A package for selecting inducing points for sparse GPs
This package provide a collection of inducing point location selection algorithms, both offline and online.
Offline algorithms are meant to be run once over the data before training begins. Here is an example where we use the k-means algorithm
using InducingPoints
X = [rand(5) for _ in 1:100]
alg = KMeansAlg(10) # Create the kmeans algorithm
Z = inducingpoints(alg, X) # Returns a vector of vector of size 10
will return 10 inducing points selected as clusters by the k-means algorithm
Note that it is possible to pass data as a matrix as well following the convention of KernelFunctions.jl
X = rand(5 , 1000)
alg = KMeansAlg(10, Euclidean()) # We can also use different metrics
Z = inducingpoints(alg, X) # This still returns a vector of vector of size 10
Online algorithms needs two API, a first one to create the initial vector of inducing points and another one to update it with new data.
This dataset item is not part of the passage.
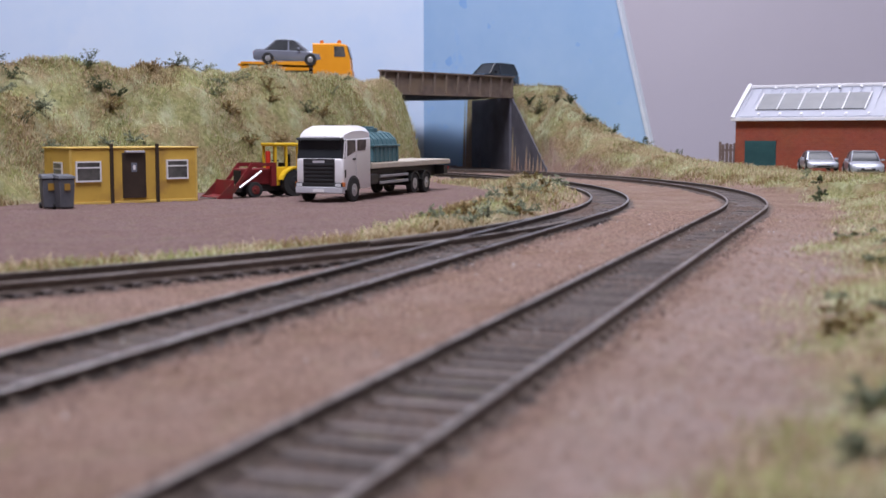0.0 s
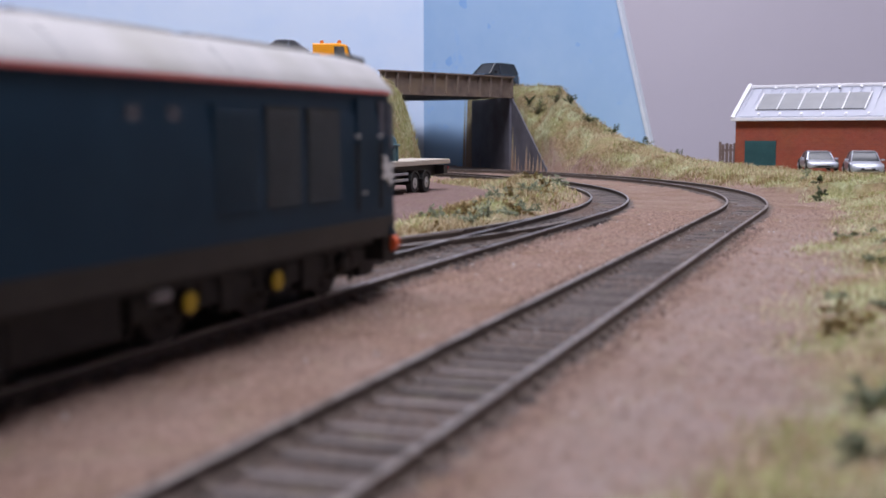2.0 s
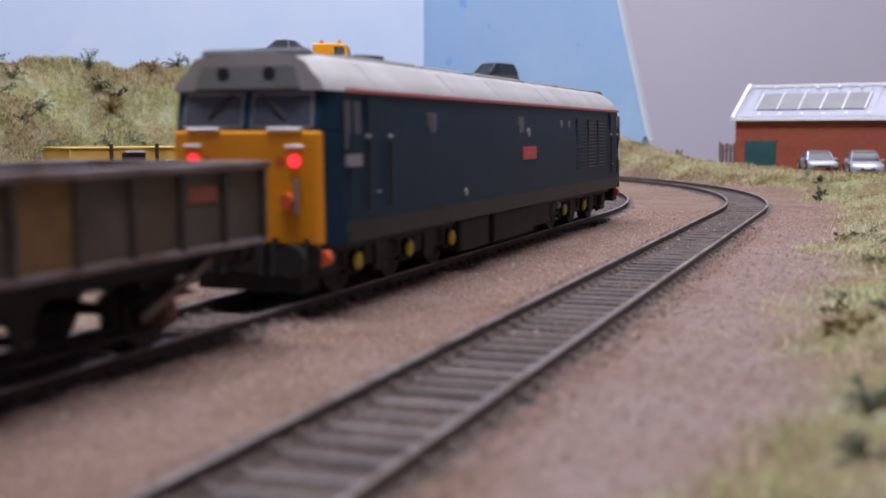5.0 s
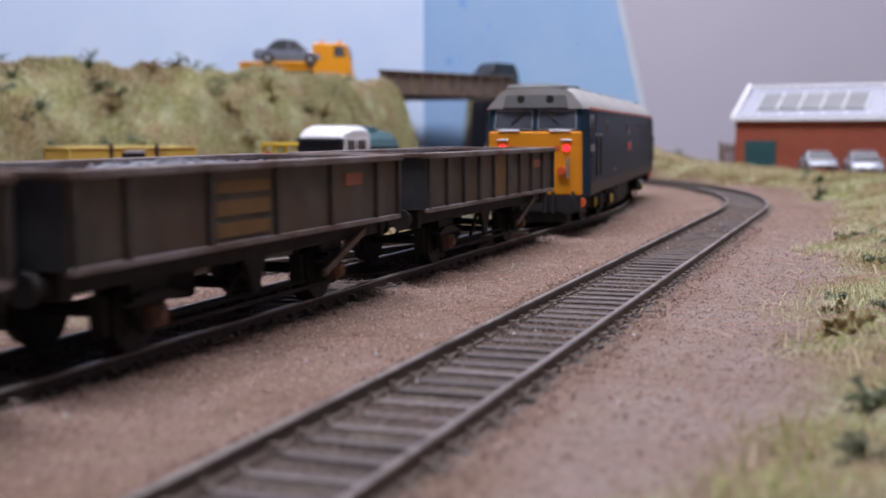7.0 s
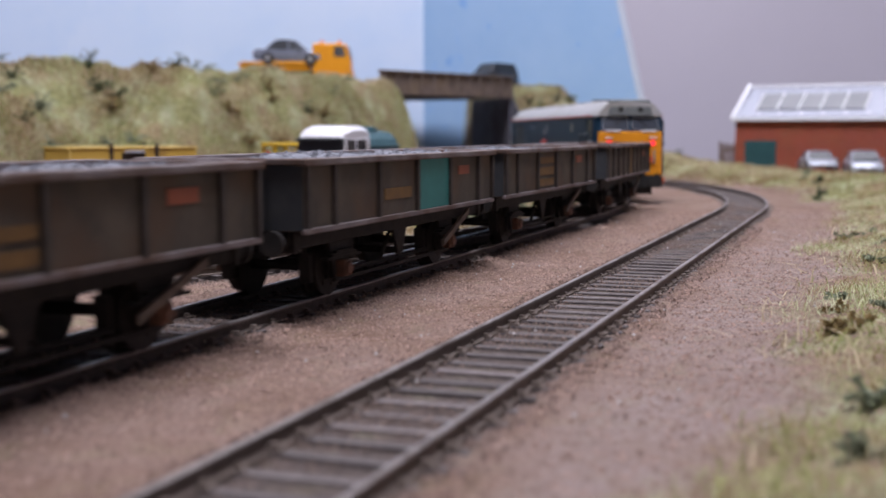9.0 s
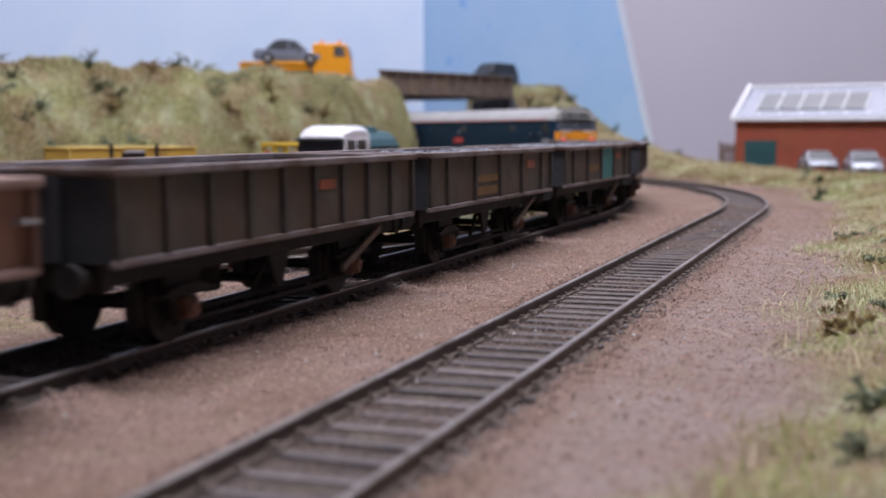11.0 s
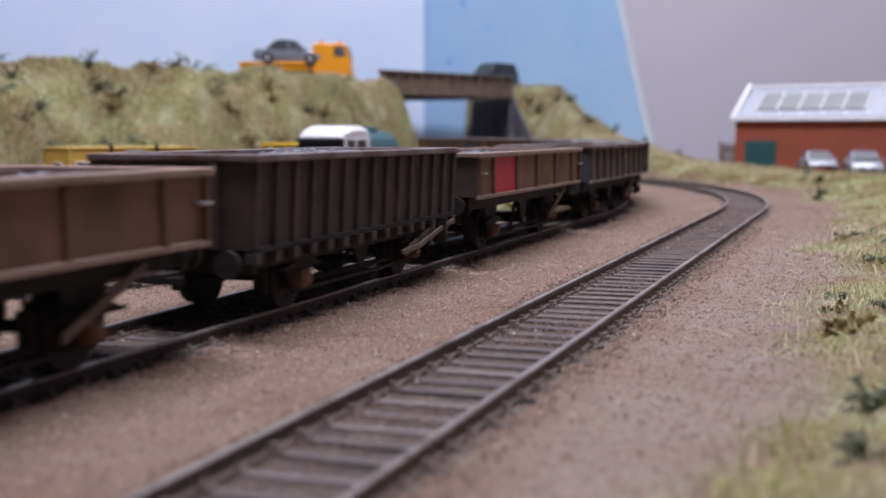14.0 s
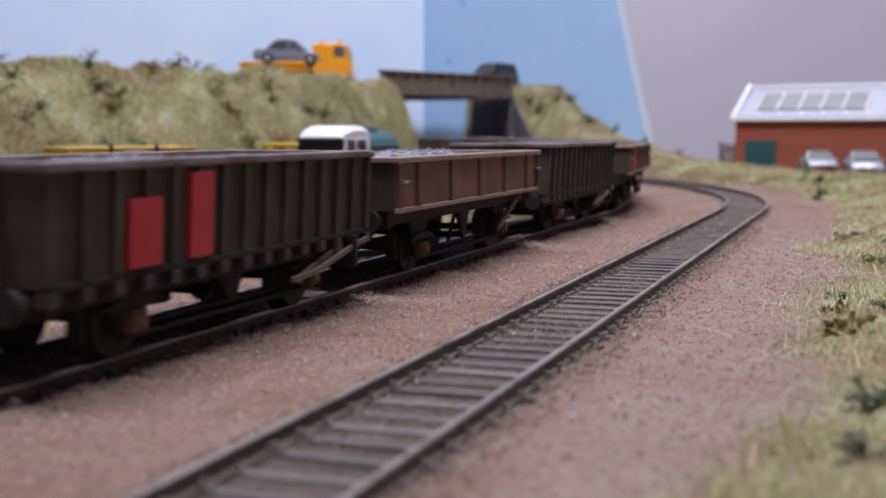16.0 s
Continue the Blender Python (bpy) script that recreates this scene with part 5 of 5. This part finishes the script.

For example following this work
alg = OIPS(200) # We expect 200 inducing points
kernel = SqExponential()
X = [rand(5) for _ in 1:100] # We have some initial data
Z = inducingpoints(alg, X; kernel=kernel) # We create an initial vector
X_new = [rand(5) for _ in 1:50] # We get some new data
updateZ!(Z, alg, X_new; kernel=kernel) # Points will be acordingly added (or removed!)
Note that Z
is directly changed in place.
Make sure to check each algorithm docs independently, they will give you more details on what arguments they need and what they do!